Exercise aim. Give every line back verbatim, dropping all images.

BEGIN Dataset extract

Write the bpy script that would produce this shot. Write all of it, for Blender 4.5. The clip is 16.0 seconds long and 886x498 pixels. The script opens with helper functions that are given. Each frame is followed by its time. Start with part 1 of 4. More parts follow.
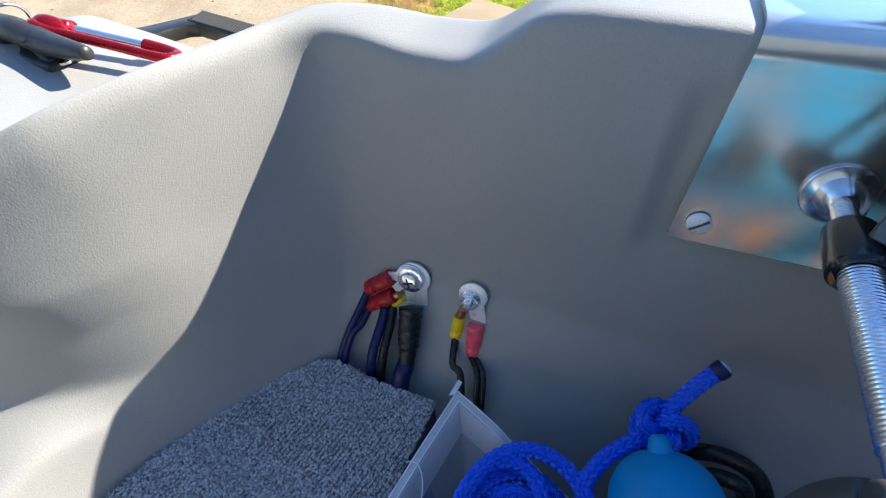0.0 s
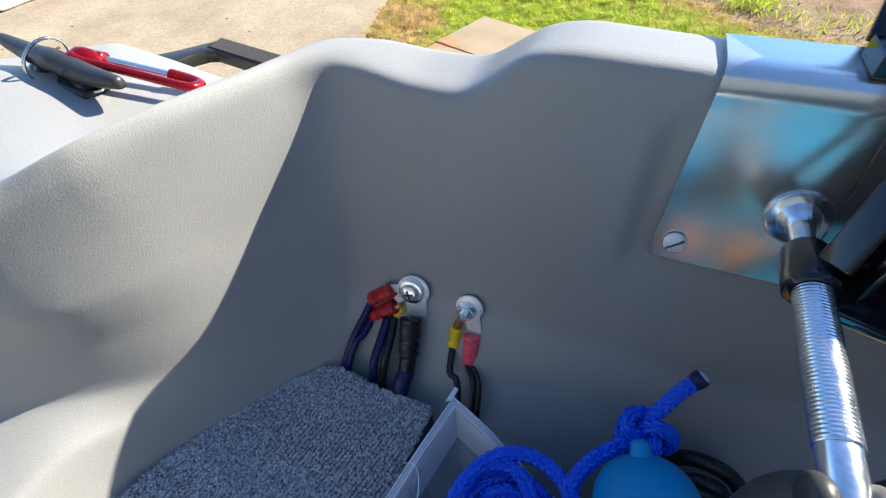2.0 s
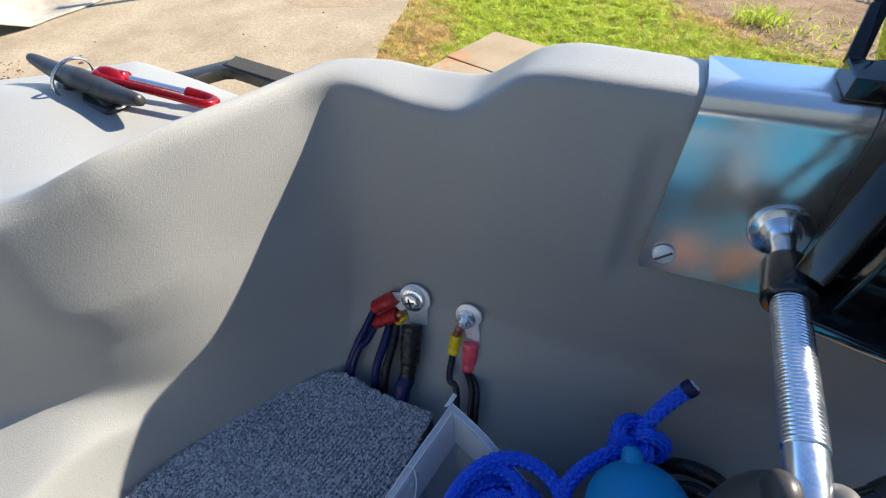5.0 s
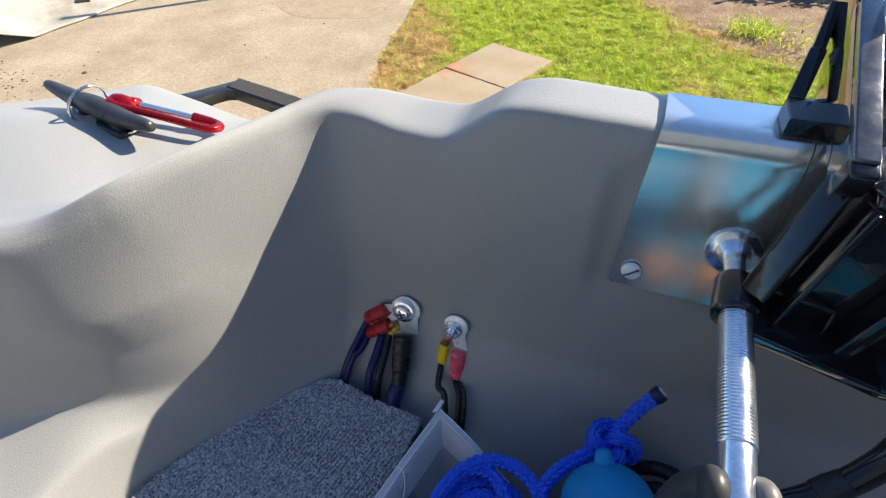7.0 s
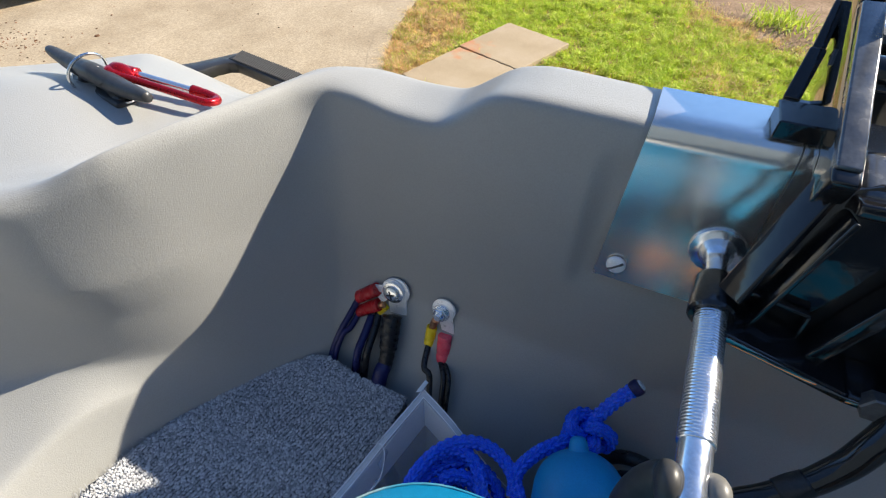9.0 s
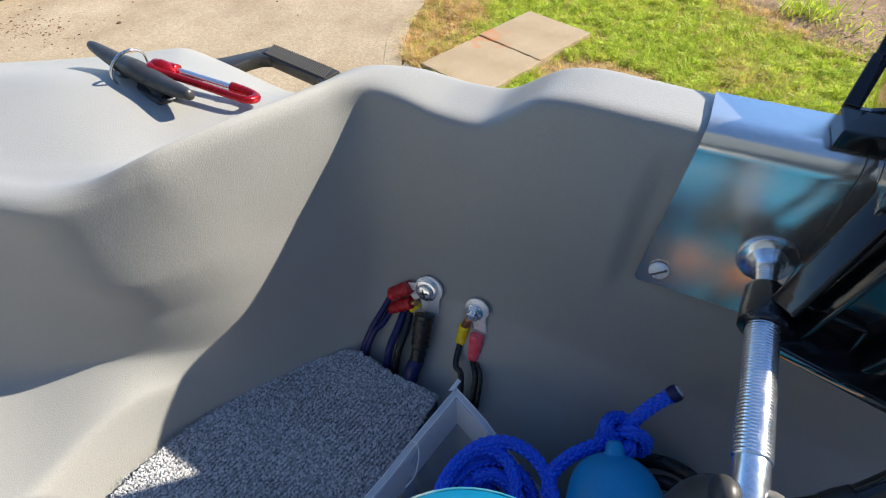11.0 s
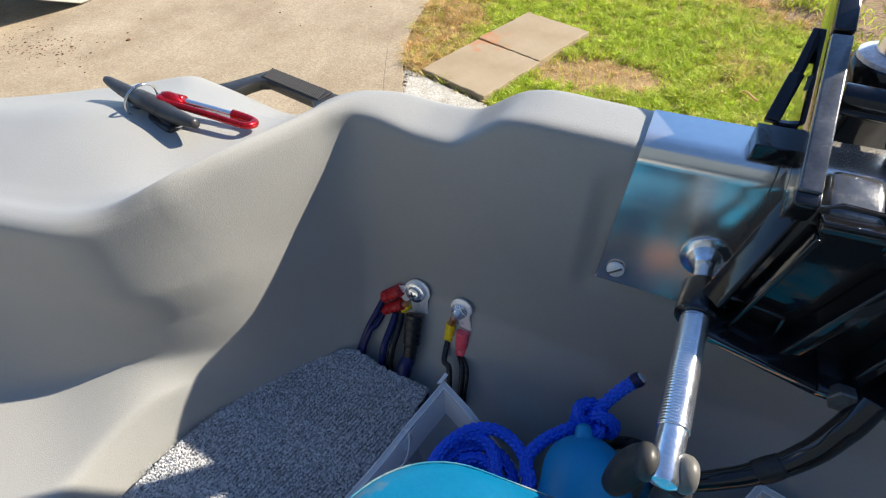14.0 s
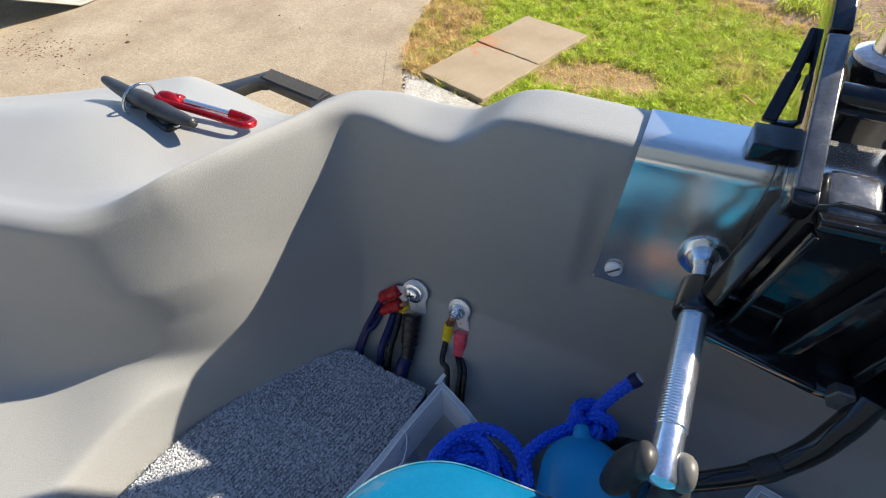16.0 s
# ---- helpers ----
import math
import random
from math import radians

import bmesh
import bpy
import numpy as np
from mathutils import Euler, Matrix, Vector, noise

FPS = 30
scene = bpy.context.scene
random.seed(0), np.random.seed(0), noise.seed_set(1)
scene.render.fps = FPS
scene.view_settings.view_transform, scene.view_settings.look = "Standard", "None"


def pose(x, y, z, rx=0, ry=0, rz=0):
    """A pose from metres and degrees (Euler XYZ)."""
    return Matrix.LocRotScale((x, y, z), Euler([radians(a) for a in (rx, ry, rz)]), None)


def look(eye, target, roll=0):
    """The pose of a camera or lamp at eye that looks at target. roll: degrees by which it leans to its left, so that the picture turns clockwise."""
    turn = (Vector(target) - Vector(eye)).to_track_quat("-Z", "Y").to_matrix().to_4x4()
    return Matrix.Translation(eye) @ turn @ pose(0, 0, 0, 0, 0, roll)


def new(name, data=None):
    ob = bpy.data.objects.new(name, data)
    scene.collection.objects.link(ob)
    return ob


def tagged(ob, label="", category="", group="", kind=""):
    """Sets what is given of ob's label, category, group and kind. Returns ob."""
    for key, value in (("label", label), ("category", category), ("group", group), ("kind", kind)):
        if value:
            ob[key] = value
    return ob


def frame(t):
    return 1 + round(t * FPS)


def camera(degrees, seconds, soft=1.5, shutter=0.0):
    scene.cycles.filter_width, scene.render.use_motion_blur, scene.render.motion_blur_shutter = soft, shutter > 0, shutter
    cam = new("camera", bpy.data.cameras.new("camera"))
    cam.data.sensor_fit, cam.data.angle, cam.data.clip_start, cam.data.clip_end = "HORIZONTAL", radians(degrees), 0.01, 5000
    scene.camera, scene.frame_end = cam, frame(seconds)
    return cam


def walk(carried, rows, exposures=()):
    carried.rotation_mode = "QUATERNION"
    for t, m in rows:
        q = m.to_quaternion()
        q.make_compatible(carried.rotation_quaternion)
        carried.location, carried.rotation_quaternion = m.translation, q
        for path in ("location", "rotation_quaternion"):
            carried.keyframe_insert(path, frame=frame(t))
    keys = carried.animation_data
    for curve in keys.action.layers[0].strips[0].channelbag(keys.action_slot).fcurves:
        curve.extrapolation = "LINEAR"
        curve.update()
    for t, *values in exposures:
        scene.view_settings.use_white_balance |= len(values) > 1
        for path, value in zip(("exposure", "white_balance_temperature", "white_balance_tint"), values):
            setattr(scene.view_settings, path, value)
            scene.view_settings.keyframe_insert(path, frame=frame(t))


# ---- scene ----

END Dataset extract

Exercise response.
Write the bpy script that would produce this shot. Write all of it, for Blender 4.5. The clip is 16.0 seconds long and 886x498 pixels. The script opens with helper functions that are given. Each frame is followed by its time. Start with part 1 of 4. More parts follow.
0.0 s
2.0 s
5.0 s
7.0 s
9.0 s
11.0 s
14.0 s
16.0 s
# ---- helpers ----
import math
import random
from math import radians

import bmesh
import bpy
import numpy as np
from mathutils import Euler, Matrix, Vector, noise

FPS = 30
scene = bpy.context.scene
random.seed(0), np.random.seed(0), noise.seed_set(1)
scene.render.fps = FPS
scene.view_settings.view_transform, scene.view_settings.look = "Standard", "None"


def pose(x, y, z, rx=0, ry=0, rz=0):
    """A pose from metres and degrees (Euler XYZ)."""
    return Matrix.LocRotScale((x, y, z), Euler([radians(a) for a in (rx, ry, rz)]), None)


def look(eye, target, roll=0):
    """The pose of a camera or lamp at eye that looks at target. roll: degrees by which it leans to its left, so that the picture turns clockwise."""
    turn = (Vector(target) - Vector(eye)).to_track_quat("-Z", "Y").to_matrix().to_4x4()
    return Matrix.Translation(eye) @ turn @ pose(0, 0, 0, 0, 0, roll)


def new(name, data=None):
    ob = bpy.data.objects.new(name, data)
    scene.collection.objects.link(ob)
    return ob


def tagged(ob, label="", category="", group="", kind=""):
    """Sets what is given of ob's label, category, group and kind. Returns ob."""
    for key, value in (("label", label), ("category", category), ("group", group), ("kind", kind)):
        if value:
            ob[key] = value
    return ob


def frame(t):
    return 1 + round(t * FPS)


def camera(degrees, seconds, soft=1.5, shutter=0.0):
    scene.cycles.filter_width, scene.render.use_motion_blur, scene.render.motion_blur_shutter = soft, shutter > 0, shutter
    cam = new("camera", bpy.data.cameras.new("camera"))
    cam.data.sensor_fit, cam.data.angle, cam.data.clip_start, cam.data.clip_end = "HORIZONTAL", radians(degrees), 0.01, 5000
    scene.camera, scene.frame_end = cam, frame(seconds)
    return cam


def walk(carried, rows, exposures=()):
    carried.rotation_mode = "QUATERNION"
    for t, m in rows:
        q = m.to_quaternion()
        q.make_compatible(carried.rotation_quaternion)
        carried.location, carried.rotation_quaternion = m.translation, q
        for path in ("location", "rotation_quaternion"):
            carried.keyframe_insert(path, frame=frame(t))
    keys = carried.animation_data
    for curve in keys.action.layers[0].strips[0].channelbag(keys.action_slot).fcurves:
        curve.extrapolation = "LINEAR"
        curve.update()
    for t, *values in exposures:
        scene.view_settings.use_white_balance |= len(values) > 1
        for path, value in zip(("exposure", "white_balance_temperature", "white_balance_tint"), values):
            setattr(scene.view_settings, path, value)
            scene.view_settings.keyframe_insert(path, frame=frame(t))


# ---- scene ----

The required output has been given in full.